As it happens, the United Nations is currently celebrating the “Year of Light.” To be more specific, it’s the International Year of Light and Light-based Technologies, or IYL 2015, for short.
According to the initiative’s steering committee chairman, John Dudley,
“An International Year of Light is a tremendous opportunity to ensure that international policymakers and stakeholders are made aware of the problem-solving potential of light technology. We now have a unique opportunity to raise global awareness of this.”
With that in mind, today’s Daily Create challenge revolves around one simple question: Why might light matter to us digital storytellers?
As much as it pains me to say it, I don’t think going for a literal translation of this question will provide me a sure answer this time.
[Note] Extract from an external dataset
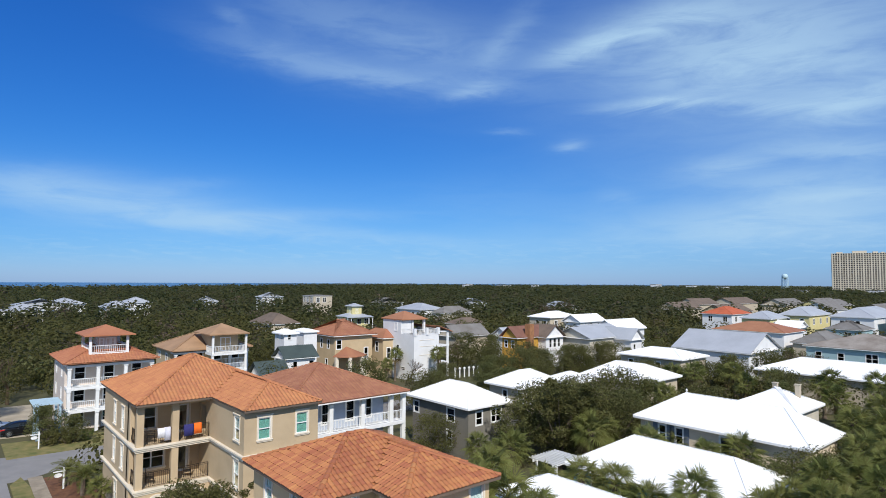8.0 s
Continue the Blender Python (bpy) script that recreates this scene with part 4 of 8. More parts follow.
for z in (g2, g3):
    prof = ((0.06, z - 0.32), (0.06, z - 0.2), (0.14, z - 0.19), (0.14, z - 0.08), (0.2, z - 0.07), (0.2, z + 0.04), (-0.1, z + 0.04), (-0.1, z - 0.32))
    path = [((10.2, 54.9), (-1, 0)), ((10.2, 44.2), (-1, -1)), ((15.1, 44.2), (-1, -1)), ((15.1, 37.9), (-1, -1)), ((20.5, 37.9), (0, -1))]
    part("string_course", M().ring([[(q[0] + o[0] * e, q[1] + o[1] * e, zz) for e, zz in prof] for q, o in path]), PALE, villa2)
    railing(villa2, [(10.68, 44.42), (12.45, 44.42)], z + 0.04, h=1.0, gap=0.13, belly=0.06)
    railing(villa2, [(12.95, 44.42), (15.05, 44.42)], z + 0.04, h=1.0, gap=0.13, belly=0.1)
    railing(villa2, [(10.34, 46.05), (10.34, 44.7)], z + 0.04, h=1.0, gap=0.13, belly=0.06)
for a, b, c, d in ((50.5, 51.2, 6.45, 8.0), (47.9, 48.6, 6.45, 8.0), (50.5, 51.2, 3.7, 5.3), (47.9, 48.6, 3.7, 5.3), (49.6, 50.5, 0.7, 2.3)):
    window(villa2, nW, a, b, c, d, blind=None)
window(villa2, Face("y", 46.6, -1), 11.0, 12.0, g3 + 0.7, 8.2, blind=None, lintel=False)
window(villa2, Face("y", 46.6, -1), 10.9, 12.6, g2 + 0.7, 5.3, blind=None, lintel=False, sashes=2)
glass_door(villa2, Face("y", 46.6, -1), 13.5, 14.3, g3 + 0.05, 8.1)
glass_door(villa2, Face("y", 46.6, -1), 13.5, 14.3, g2 + 0.05, 5.2)
window(villa2, nV, 38.7, 39.55, 6.75, 8.25, drop=0.5)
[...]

While artificial light does allow us to see things in the dark, mankind’s connection with light, dating back to the discovery of fire itself, is something that’s been taken for granted nowadays.
So, how, or why, does light matter to people like me, in a day and age where, to many, it doesn’t? Well, since light is treated as nothing new, but the warmth it gives is not, the rather simple answer here is that the light can’t shine upon everyone, all the time, and some of us can still give a little warmth to those who deserve it the most.
In her 1902 short story, “Vesalius in Zante (1564),” novelist Edith Wharton said, “There are two ways of spreading light: to be the candle or the mirror that reflects it.”
What this means is that the warmth, that light gives us directly, can still be reflected, onto those who don’t receive it as much as others.
Simply put, Miss Wharton’s argument is that the way we choose to live our lives comes down to one of two choices. You can light the world on your own power, like a candle, following your conscience and doing whatever makes you happy, or you can use the reflection of the light of another, like a mirror, following the teachings and beliefs of others.
My argument is that, although the first argument still stands, the stance represented by the mirror is more inclined to help others, not follow their orders. The unavoidable truth of the matter is that not everyone can live in the proverbial lap of luxury. Although, given how much of a joke the act of being there in someone’s time of need has become in the last century or so, I can’t imagine why.
To me, at least, light matters to digital storytellers because of how we can pass on its warmth to others. You can either be selfish, and help yourself, or selfless, and help the less fortunate members of your section of society.
It’s a short-term decision, with long-term ramifications, both for you and others like you. Make it a great day, or not. The choice is yours.